Дверь из офиса также отворилась легко. Теперь я оказался в соседней квартире. За холлом шла большая комната — соответствующая моей гостиной, — освещаемая полдюжиной ламп за матовым стеклом. Окна были оборудованы легкими плотными деревянными ставнями, похожими на те, что используют в фотоателье. Стены в этой комнате также были выкрашены в белый цвет. Все содержалось в строжайшей чистоте: стены, пол и потолок — блестящие, без пылинки. В одном из углов новая раковина из нержавеющей стали. В центре комнаты стоял стол, накрытый накрахмаленной хлопковой скатертью. Скатерть в свою очередь была покрыта прозрачной пластиковой клеенкой. С такой было бы удобно стирать брызги крови. Любопытный был стол: его высоту и наклон крышки можно было менять. Очень был похож на простейший операционный стол. Большой аппарат рядом со столом не напоминал мне ни один из известных медицинских приборов. Трубки, циферблаты, ремни — дорогое было устройство. Хотя я не мог его узнать, но был уверен, что уже видел подобное раньше, правда, никак не мог выловить его из глубин памяти.

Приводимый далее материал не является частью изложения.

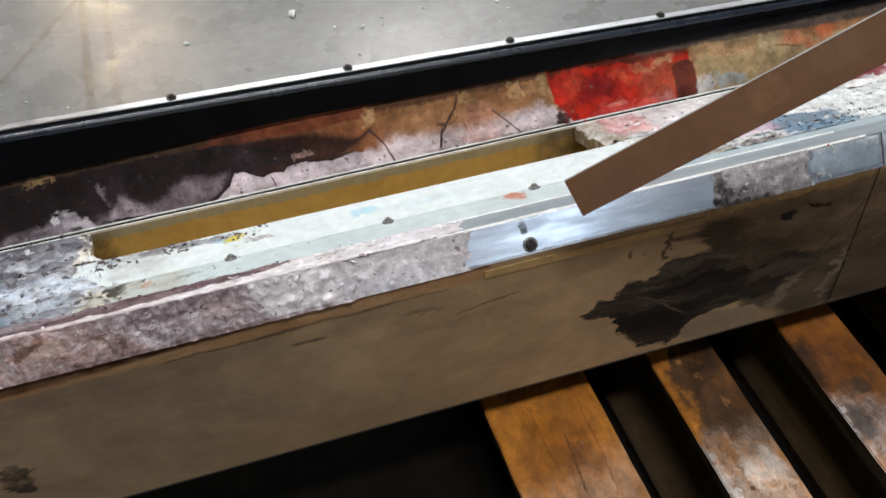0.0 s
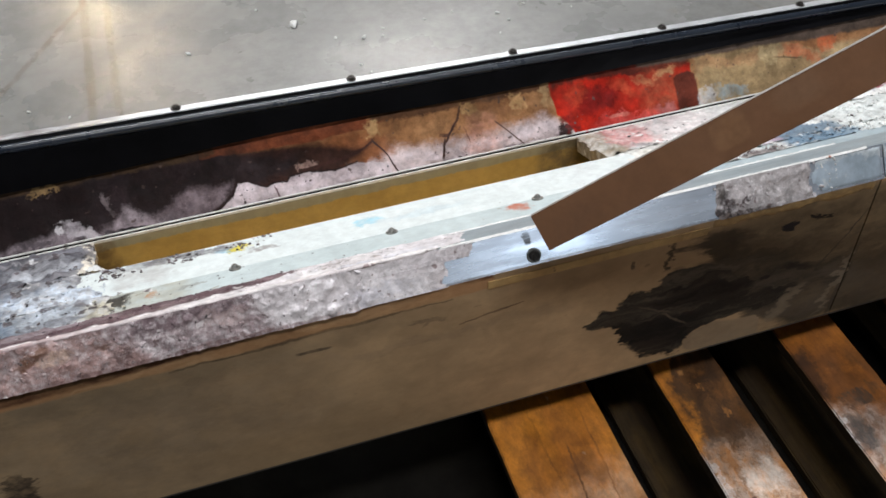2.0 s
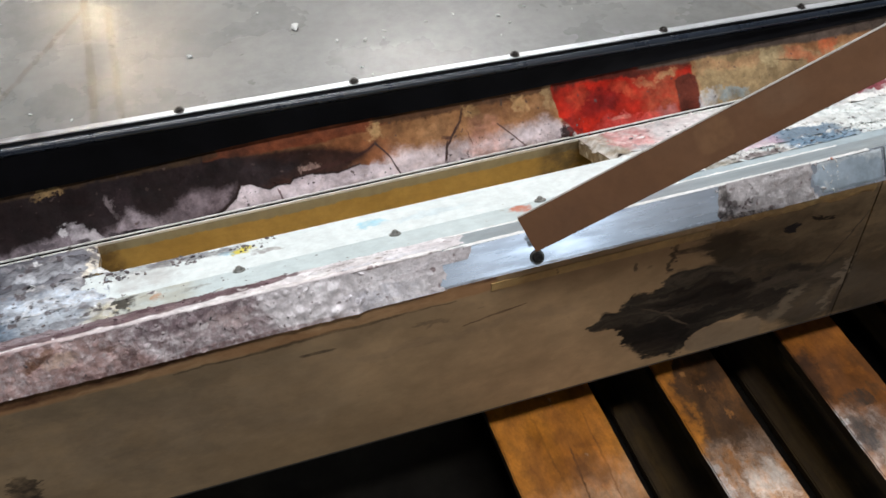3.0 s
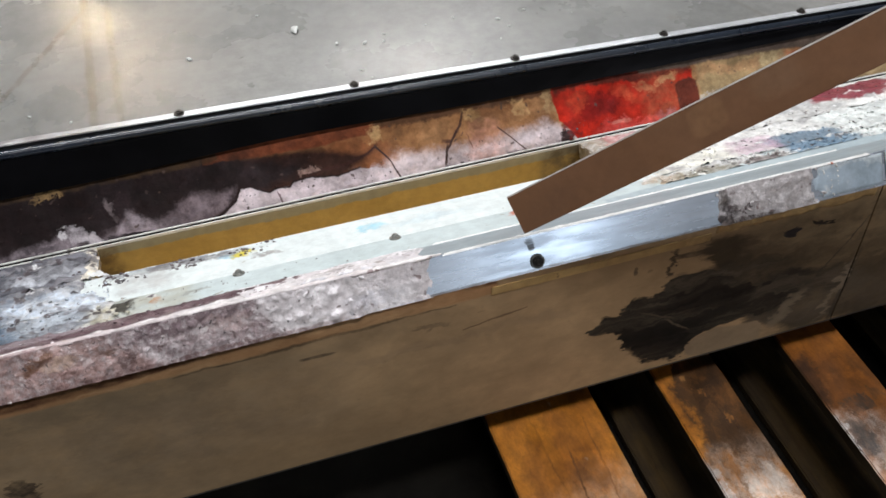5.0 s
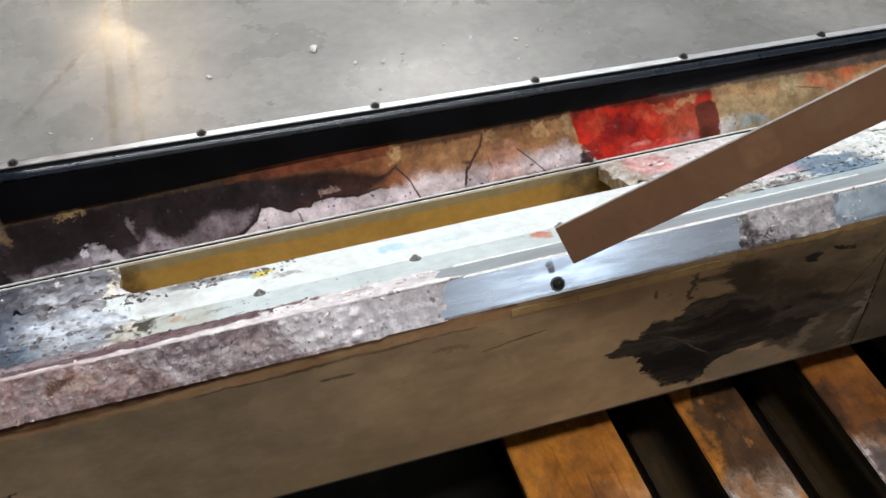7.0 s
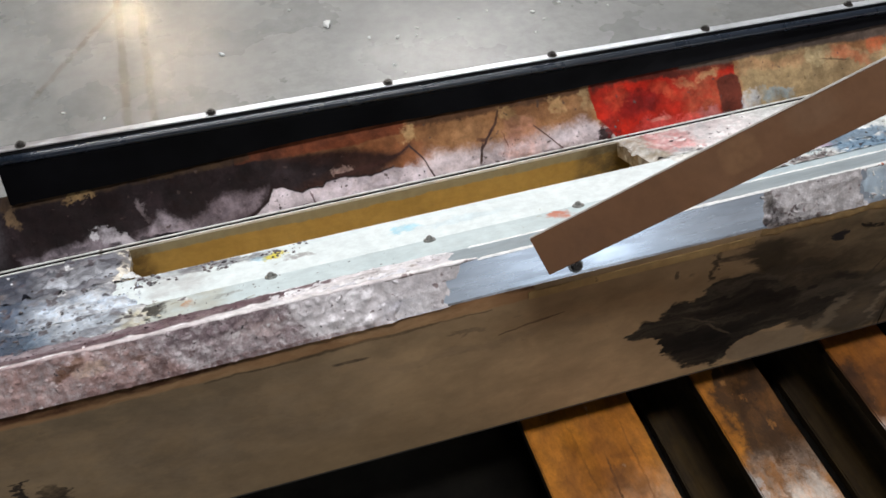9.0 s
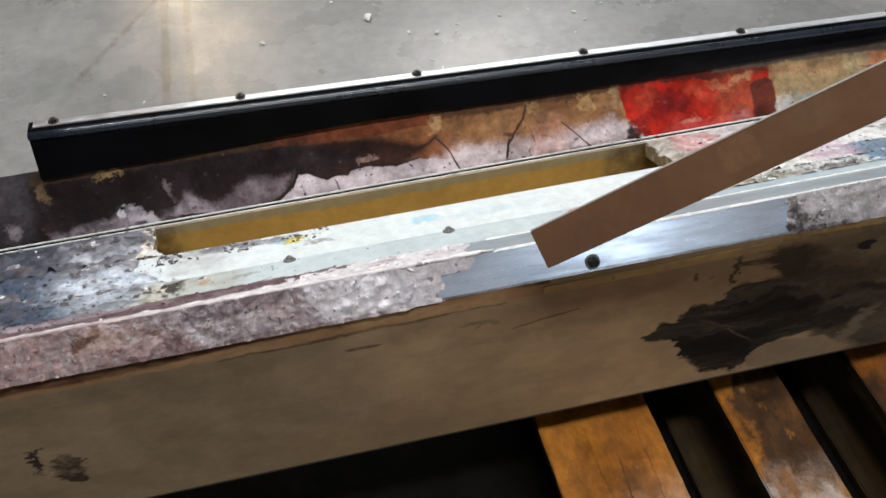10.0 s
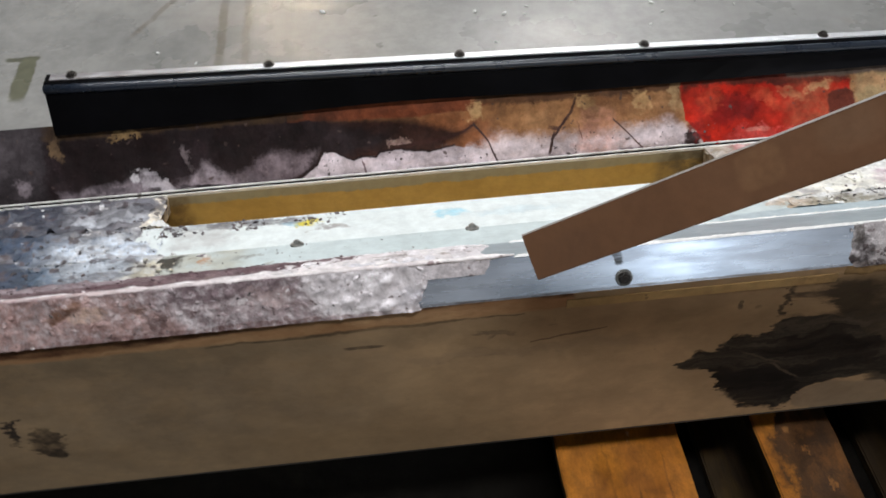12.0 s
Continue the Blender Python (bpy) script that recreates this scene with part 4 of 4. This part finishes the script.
def machine():
    root = new("machine_bed")
    tagged(root, "long beige machine bed caked with old paint", "machine")
    xa, xb = -0.42, 1.72
    panel("front_panel", "face", xa, 0.9665, 0.004, M_FACE, root, "dirty beige panel with a black scrape", wave=0.0016)
    panel("front_panel", "face", 0.9685, xb, 0.004, M_FACE, root, "greasy dark beige panel", wave=0.0016)
    panel("trim_strip", "face", 0.498, 0.752, 0.002, M_TRIM, root, "narrow ochre strip below the steel edge", 0.0012, v0=0.2065, v1=0.2170)
    crust("rust_band", "face", 0.750, 0.965, 0.2075, 0.2255, 0.0010, 0.0008, M_TRIM, root, "worn ochre band", 0.003, (0.006, 0.004, 0.005, 0), 63.0)
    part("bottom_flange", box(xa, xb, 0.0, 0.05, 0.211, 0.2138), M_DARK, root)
    panel("edge_plate", "chamfer", xa, 0.9715, 0.004, M_STEEL, root, "bare scraped steel edge")
    panel("edge_plate", "chamfer", 0.9735, xb, 0.004, M_BLUE, root, "bluish steel edge with its reflected light in the colour")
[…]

Из этой комнаты вела еще одна дверь. Очень осторожно я взялся за ручку, но дверь оказалась заперта. Я наклонился к двери и услышал голоса. Придвинувшись еще ближе, я разобрал слова говорившего:
— …затем на следующей неделе ты сделаешь средний крен и так далее. Похоже, они не знают, когда все начнется.
Ответ — это был женский голос — был почти не слышен. Затем мужчина, находившийся ближе ко мне, сказал:
— Конечно, если начальство предпочитает один поворот, мы можем изменить вращение и сделать его постоянным.
Опять прозвучал неразборчивый женский голос, затем звук льющейся воды, как будто мыли руки.
Вновь мужской голос:
— Если тебя интересует мое мнение, то ты права, как проклятая служба безопасности. Родилась ли моя бабушка в Соединенном Королевстве? Какая дерзость. Я отвечаю «да» на все.
Когда я выключил свет, разговор внезапно оборвался. Я ждал, стоя в темноте без движения. Свет из крошечного офиса пробивался сюда. Если они откроют дверь, то, без сомнения, увидят меня. Послышался звук сушильного аппарата и затем кто-то чиркнул спичкой. Разговор возобновился, но на более далеком расстоянии. Очень медленно на цыпочках я пересек комнату, закрыл вторую дверь и, пролезая через шкаф, внимательно разглядел выполненные в нем перестройки. Фальшивая дверь за шкафом вызывала у меня больше вопросов, чем любопытный разговор, свидетелем которого я стал. Если кто-то строит потайное помещение, а это связано с трудностями сохранения аренды соседней квартиры, если он тайно разбирает кирпичную стену и сооружает дверь в задней стенке платяного шкафа, разве не пойдет этот человек до конца и не замаскирует тщательно вход? Эту же дверь мог при поверхностном осмотре обнаружить любой новичок таможенной службы. Эта дверь не имеет смысла.